> [What you have to do] Repeat every line of the listing below exactly, minus the pictures.

> [Stored data]
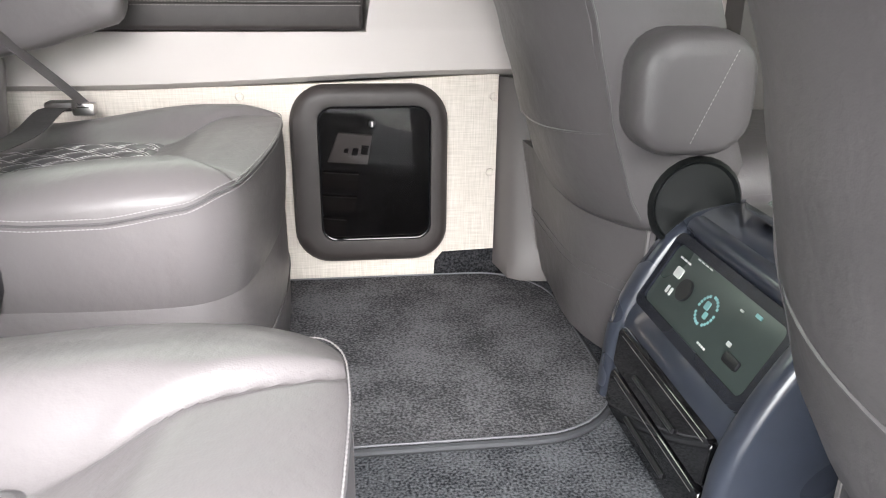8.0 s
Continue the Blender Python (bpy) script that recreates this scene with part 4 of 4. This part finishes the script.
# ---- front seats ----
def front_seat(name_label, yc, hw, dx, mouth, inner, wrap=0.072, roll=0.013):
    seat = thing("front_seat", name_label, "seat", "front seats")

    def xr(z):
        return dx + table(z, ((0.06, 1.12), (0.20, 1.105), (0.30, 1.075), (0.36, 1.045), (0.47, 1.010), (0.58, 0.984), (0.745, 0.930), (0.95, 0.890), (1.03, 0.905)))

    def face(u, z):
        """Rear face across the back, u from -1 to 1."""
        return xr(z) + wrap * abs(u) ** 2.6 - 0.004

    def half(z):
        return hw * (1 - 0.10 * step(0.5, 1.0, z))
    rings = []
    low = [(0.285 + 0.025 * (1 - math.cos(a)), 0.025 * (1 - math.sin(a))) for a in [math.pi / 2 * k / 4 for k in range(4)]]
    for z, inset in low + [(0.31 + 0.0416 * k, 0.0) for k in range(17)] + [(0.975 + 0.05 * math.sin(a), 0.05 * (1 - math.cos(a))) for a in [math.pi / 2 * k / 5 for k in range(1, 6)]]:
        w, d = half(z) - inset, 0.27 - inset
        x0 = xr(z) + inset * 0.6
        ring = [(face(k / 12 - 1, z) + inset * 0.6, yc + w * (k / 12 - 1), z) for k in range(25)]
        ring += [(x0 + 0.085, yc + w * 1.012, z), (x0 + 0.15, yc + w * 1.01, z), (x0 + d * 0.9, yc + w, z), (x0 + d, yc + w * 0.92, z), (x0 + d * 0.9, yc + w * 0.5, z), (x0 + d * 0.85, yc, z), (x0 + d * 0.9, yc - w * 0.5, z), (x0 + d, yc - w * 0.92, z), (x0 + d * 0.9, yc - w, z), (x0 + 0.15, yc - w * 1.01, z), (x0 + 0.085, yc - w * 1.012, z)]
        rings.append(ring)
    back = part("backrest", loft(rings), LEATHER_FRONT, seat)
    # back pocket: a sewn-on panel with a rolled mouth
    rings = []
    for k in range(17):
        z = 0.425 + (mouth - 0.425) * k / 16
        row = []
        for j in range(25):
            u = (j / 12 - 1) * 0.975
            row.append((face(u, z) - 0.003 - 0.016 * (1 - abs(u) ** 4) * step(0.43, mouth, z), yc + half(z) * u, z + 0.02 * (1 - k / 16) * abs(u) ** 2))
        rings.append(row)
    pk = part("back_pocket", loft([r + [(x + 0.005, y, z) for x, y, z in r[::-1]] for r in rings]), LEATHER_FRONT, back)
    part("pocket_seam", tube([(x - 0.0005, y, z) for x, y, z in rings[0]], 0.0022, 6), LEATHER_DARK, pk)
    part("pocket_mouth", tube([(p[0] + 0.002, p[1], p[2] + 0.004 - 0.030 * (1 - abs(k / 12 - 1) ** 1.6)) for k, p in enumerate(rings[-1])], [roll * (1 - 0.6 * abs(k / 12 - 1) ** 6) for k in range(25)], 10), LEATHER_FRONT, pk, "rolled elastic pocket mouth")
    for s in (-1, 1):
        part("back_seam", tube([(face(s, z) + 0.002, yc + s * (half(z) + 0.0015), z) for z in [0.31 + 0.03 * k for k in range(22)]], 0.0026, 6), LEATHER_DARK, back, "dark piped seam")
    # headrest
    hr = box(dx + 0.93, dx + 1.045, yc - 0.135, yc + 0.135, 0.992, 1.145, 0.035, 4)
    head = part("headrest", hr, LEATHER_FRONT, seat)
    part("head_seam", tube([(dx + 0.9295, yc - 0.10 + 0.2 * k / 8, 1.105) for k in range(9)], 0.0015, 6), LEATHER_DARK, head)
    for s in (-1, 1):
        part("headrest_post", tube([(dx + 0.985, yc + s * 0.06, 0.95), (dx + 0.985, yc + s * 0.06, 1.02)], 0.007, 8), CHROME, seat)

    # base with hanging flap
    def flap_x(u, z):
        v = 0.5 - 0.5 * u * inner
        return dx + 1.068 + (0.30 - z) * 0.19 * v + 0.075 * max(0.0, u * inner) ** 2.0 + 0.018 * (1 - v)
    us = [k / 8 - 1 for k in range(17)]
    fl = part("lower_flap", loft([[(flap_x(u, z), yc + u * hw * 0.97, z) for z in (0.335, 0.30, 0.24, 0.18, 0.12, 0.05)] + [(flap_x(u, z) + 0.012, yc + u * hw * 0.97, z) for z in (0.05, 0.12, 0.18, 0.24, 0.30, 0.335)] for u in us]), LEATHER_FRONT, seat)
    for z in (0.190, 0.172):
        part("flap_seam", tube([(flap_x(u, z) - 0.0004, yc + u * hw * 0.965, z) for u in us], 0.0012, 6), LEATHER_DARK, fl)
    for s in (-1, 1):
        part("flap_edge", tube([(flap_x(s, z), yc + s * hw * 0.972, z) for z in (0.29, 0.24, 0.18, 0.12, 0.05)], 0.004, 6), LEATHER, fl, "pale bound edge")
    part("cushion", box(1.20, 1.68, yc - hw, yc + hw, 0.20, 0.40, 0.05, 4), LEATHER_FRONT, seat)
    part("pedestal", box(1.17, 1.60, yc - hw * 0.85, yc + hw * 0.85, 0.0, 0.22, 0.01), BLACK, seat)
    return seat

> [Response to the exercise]
8.0 s
Continue the Blender Python (bpy) script that recreates this scene with part 4 of 4. This part finishes the script.
# ---- front seats ----
def front_seat(name_label, yc, hw, dx, mouth, inner, wrap=0.072, roll=0.013):
    seat = thing("front_seat", name_label, "seat", "front seats")

    def xr(z):
        return dx + table(z, ((0.06, 1.12), (0.20, 1.105), (0.30, 1.075), (0.36, 1.045), (0.47, 1.010), (0.58, 0.984), (0.745, 0.930), (0.95, 0.890), (1.03, 0.905)))

    def face(u, z):
        """Rear face across the back, u from -1 to 1."""
        return xr(z) + wrap * abs(u) ** 2.6 - 0.004

    def half(z):
        return hw * (1 - 0.10 * step(0.5, 1.0, z))
    rings = []
    low = [(0.285 + 0.025 * (1 - math.cos(a)), 0.025 * (1 - math.sin(a))) for a in [math.pi / 2 * k / 4 for k in range(4)]]
    for z, inset in low + [(0.31 + 0.0416 * k, 0.0) for k in range(17)] + [(0.975 + 0.05 * math.sin(a), 0.05 * (1 - math.cos(a))) for a in [math.pi / 2 * k / 5 for k in range(1, 6)]]:
        w, d = half(z) - inset, 0.27 - inset
        x0 = xr(z) + inset * 0.6
        ring = [(face(k / 12 - 1, z) + inset * 0.6, yc + w * (k / 12 - 1), z) for k in range(25)]
        ring += [(x0 + 0.085, yc + w * 1.012, z), (x0 + 0.15, yc + w * 1.01, z), (x0 + d * 0.9, yc + w, z), (x0 + d, yc + w * 0.92, z), (x0 + d * 0.9, yc + w * 0.5, z), (x0 + d * 0.85, yc, z), (x0 + d * 0.9, yc - w * 0.5, z), (x0 + d, yc - w * 0.92, z), (x0 + d * 0.9, yc - w, z), (x0 + 0.15, yc - w * 1.01, z), (x0 + 0.085, yc - w * 1.012, z)]
        rings.append(ring)
    back = part("backrest", loft(rings), LEATHER_FRONT, seat)
    # back pocket: a sewn-on panel with a rolled mouth
    rings = []
    for k in range(17):
        z = 0.425 + (mouth - 0.425) * k / 16
        row = []
        for j in range(25):
            u = (j / 12 - 1) * 0.975
            row.append((face(u, z) - 0.003 - 0.016 * (1 - abs(u) ** 4) * step(0.43, mouth, z), yc + half(z) * u, z + 0.02 * (1 - k / 16) * abs(u) ** 2))
        rings.append(row)
    pk = part("back_pocket", loft([r + [(x + 0.005, y, z) for x, y, z in r[::-1]] for r in rings]), LEATHER_FRONT, back)
    part("pocket_seam", tube([(x - 0.0005, y, z) for x, y, z in rings[0]], 0.0022, 6), LEATHER_DARK, pk)
    part("pocket_mouth", tube([(p[0] + 0.002, p[1], p[2] + 0.004 - 0.030 * (1 - abs(k / 12 - 1) ** 1.6)) for k, p in enumerate(rings[-1])], [roll * (1 - 0.6 * abs(k / 12 - 1) ** 6) for k in range(25)], 10), LEATHER_FRONT, pk, "rolled elastic pocket mouth")
    for s in (-1, 1):
        part("back_seam", tube([(face(s, z) + 0.002, yc + s * (half(z) + 0.0015), z) for z in [0.31 + 0.03 * k for k in range(22)]], 0.0026, 6), LEATHER_DARK, back, "dark piped seam")
    # headrest
    hr = box(dx + 0.93, dx + 1.045, yc - 0.135, yc + 0.135, 0.992, 1.145, 0.035, 4)
    head = part("headrest", hr, LEATHER_FRONT, seat)
    part("head_seam", tube([(dx + 0.9295, yc - 0.10 + 0.2 * k / 8, 1.105) for k in range(9)], 0.0015, 6), LEATHER_DARK, head)
    for s in (-1, 1):
        part("headrest_post", tube([(dx + 0.985, yc + s * 0.06, 0.95), (dx + 0.985, yc + s * 0.06, 1.02)], 0.007, 8), CHROME, seat)

    # base with hanging flap
    def flap_x(u, z):
        v = 0.5 - 0.5 * u * inner
        return dx + 1.068 + (0.30 - z) * 0.19 * v + 0.075 * max(0.0, u * inner) ** 2.0 + 0.018 * (1 - v)
    us = [k / 8 - 1 for k in range(17)]
    fl = part("lower_flap", loft([[(flap_x(u, z), yc + u * hw * 0.97, z) for z in (0.335, 0.30, 0.24, 0.18, 0.12, 0.05)] + [(flap_x(u, z) + 0.012, yc + u * hw * 0.97, z) for z in (0.05, 0.12, 0.18, 0.24, 0.30, 0.335)] for u in us]), LEATHER_FRONT, seat)
    for z in (0.190, 0.172):
        part("flap_seam", tube([(flap_x(u, z) - 0.0004, yc + u * hw * 0.965, z) for u in us], 0.0012, 6), LEATHER_DARK, fl)
    for s in (-1, 1):
        part("flap_edge", tube([(flap_x(s, z), yc + s * hw * 0.972, z) for z in (0.29, 0.24, 0.18, 0.12, 0.05)], 0.004, 6), LEATHER, fl, "pale bound edge")
    part("cushion", box(1.20, 1.68, yc - hw, yc + hw, 0.20, 0.40, 0.05, 4), LEATHER_FRONT, seat)
    part("pedestal", box(1.17, 1.60, yc - hw * 0.85, yc + hw * 0.85, 0.0, 0.22, 0.01), BLACK, seat)
    return seat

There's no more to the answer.